On the whole, I’m quite pleased. Those were the pieces I was really hoping would get some recognition, particularly “Wolf” since last I heard there is a bit of a dearth of short fiction in the magazine on the whole.

So evidently my fears regarding Whitekeys’ wrath were entirely unfounded. And the acceptance slip came via email.

Betrayal of the Tangible

I’m not any more impervious to the fall of the axe
Than you are.
But in some ways I’m that much stronger (just).

Steel cuts into carbon laced with oxygen (laced with what?)
And held together with nothing we can see.

Chemicals and signals bearing names far longer and more confusing
Than my own rush to see what’s happened and then away again,
On the pathways formed by fraying nerves,
To tell everyone they know.

But underneath my skin (within my bones) all is silent.
No chemicals running.
I closed their mouths with masking tape (to hide them, to keep them silent)
When I grew tired of their ceaseless prattling.

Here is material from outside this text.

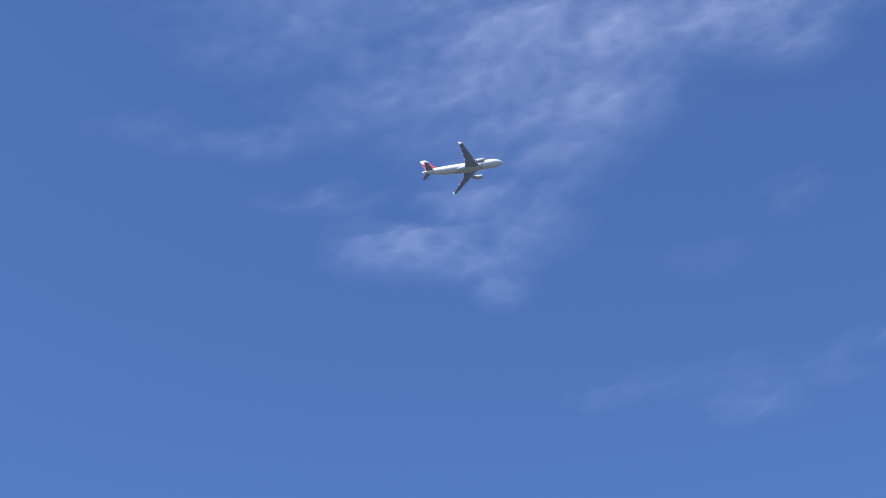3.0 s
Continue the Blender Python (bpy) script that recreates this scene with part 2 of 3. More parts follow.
# ---- clouds ----
CLOUD_HEIGHT = 1800.0
BANK = [
    (-780, 1921, 116, 71, 0.75),
    (-654, 1999, 125, 72, 0.85),
    (-520, 2040, 133, 60, 0.90),
    (-460, 2140, 56, 50, 0.55),
    (-855, 1881, 54, 41, 0.55),
    (-993, 1753, 61, 63, 0.45),
    (-1093, 1765, 85, 53, 0.30),
    (-986, 1858, 31, 33, 0.35),
    (-863, 1993, 103, 62, 0.75),
    (-737, 2117, 81, 71, 0.75),
    (-814, 2107, 130, 52, 0.65),
    (-966, 1963, 88, 56, 0.50),
    (-1083, 1893, 72, 44, 0.30),
    (-965, 2076, 82, 42, 0.45),
    (-842, 2200, 83, 49, 0.45),
    (-971, 2138, 67, 44, 0.45),
    (-1084, 1955, 113, 36, 0.30),
    (-1200, 1925, 106, 42, 0.28),
    (-1325, 1808, 73, 36, 0.18),
    (-1005, 2216, 64, 51, 0.70),
    (-969, 2334, 65, 69, 0.50),
    (-1133, 2284, 92, 61, 0.75),
    (-1070, 2371, 80, 50, 0.50),
    (-1188, 2105, 76, 31, 0.32),
    (-1078, 2474, 34, 46, 0.45),
    (-887, 2269, 77, 37, 0.25),
    (-766, 1721, 254, 129, 0.8),
    (-508, 1863, 224, 113, 0.8),
]
WISP = [
    (-867, 3053, 78, 61, 0.5),
    (-997, 2899, 66, 43, 0.35),
    (-1095, 2876, 60, 49, 0.25),
    (-707, 3055, 57, 34, 0.32),
    (-590, 2975, 61, 34, 0.32),
    (-862, 2940, 255, 58, 0.25),
]
TUFT = [
    (-588, 2486, 54, 53, 0.3),
    (-767, 2570, 69, 64, 0.2),
]
VEIL = [
    (-192, 2221, 77, 85, 0.4),
    (-170, 2077, 117, 78, 0.6),
]

def build_cloud(label, puffs, step, strength, torn, seed):
    """A thin uneven sheet; its thickness gathers round a few soft cores and is torn by streaky noise."""
    xs = [p[0] for p in puffs]
    ys = [p[1] for p in puffs]
    reach = 2.2 * max(max(p[2], p[3]) for p in puffs)
    x0, x1, y0, y1 = min(xs) - reach, max(xs) + reach, min(ys) - reach, max(ys) + reach
    nx, ny = int((x1 - x0) / step), int((y1 - y0) / step)
    gx, gy = np.meshgrid(np.linspace(x0, x1, nx), np.linspace(y0, y1, ny), indexing="ij")
    mass = np.zeros_like(gx)
    for cx, cy, ra, rr, w in puffs:
        d = math.hypot(cx, cy)
        ax, ay = cy / d, -cx / d
        u = ((gx - cx) * ax + (gy - cy) * ay) / ra
        v = ((gx - cx) * cx / d + (gy - cy) * cy / d) / rr
        mass = np.maximum(mass, w * np.exp(-(u * u + v * v) * 0.6)) + 0.25 * w * np.exp(-(u * u + v * v) * 1.2)
    big = np.empty_like(gx)
    small = np.empty_like(gx)
    for i in range(nx):
        for j in range(ny):
            x, y = gx[i, j], gy[i, j]
            a, b = 0.92 * x - 0.40 * y + 40 * noise.noise((x / 160, y / 160, seed + 3)), 0.40 * x + 0.92 * y + 40 * noise.noise((x / 160, y / 160, seed + 5))
            big[i, j] = noise.fractal((a / 200, b / 150, seed), 0.8, 2.1, 5)
            small[i, j] = noise.fractal((a / 64, b / 50, seed + 7.7), 0.7, 2.0, 4)
    body = mass + torn * (0.40 * big + 0.34 * small) * np.clip(mass * 2.2, 0, 1)
    thick = np.clip(body - 0.06, 0, None) * strength
    edge = np.minimum.reduce([gx - x0, x1 - gx, gy - y0, y1 - gy]) / (0.25 * reach)
    thick *= np.clip(edge, 0, 1)
    gz = CLOUD_HEIGHT + 12 * big + 5 * small
    verts = np.stack([gx, gy, gz], -1).reshape(-1, 3)
    idx = np.arange(nx * ny).reshape(nx, ny)
    quads = np.stack([idx[:-1, :-1], idx[1:, :-1], idx[1:, 1:], idx[:-1, 1:]], -1).reshape(-1, 4)
    t4 = thick.reshape(-1)
    quads = quads[(t4[quads].max(axis=1) > 0.002)]
    me = bpy.data.meshes.new("cloud")
    me.from_pydata(verts.tolist(), [], quads.tolist())
    me.attributes.new("thickness", "FLOAT", "POINT").data.foreach_set("value", t4.astype(np.float32))
    me.materials.append(M_CLOUD)
    me.polygons.foreach_set("use_smooth", [True] * len(me.polygons))
    tagged(new("cloud", me), label, "cloud", "thin high clouds")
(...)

I think I may have made a mistake.

Steel cuts into carbon laced with oxygen (laced with fear)
And held together with nothing we can see.

I thought I was stronger, for not feeling the axe.
And all my bonds are breaking.

This is what we all are, after all.

An honest man in hard to come by
Now that the world is set dead against them
And all the worth sucked out of it.

These days a clean conscience has
About as much tangible substance as a ping pong ball,
But yet not nearly as much fun.

A conscience doesn’t bounce so high.

An ordinary man, on the other hand,
Trips up the feet of every passer-by
When he lies on the sidewalk and waits for the world to end.

He’s not alone.  The weight of all those souls
Would tip any scale to the breaking point.
The Laws of Physics outweigh any feather, no matter how heavy.

Flat on your back, watch the homogenous sky go by.

But typical, typical, a typical man is a rare breed indeed.
For what is a man?  And who really cares?
So cold, so cold, and so far away.
Watch the sky go by and save a tale for me.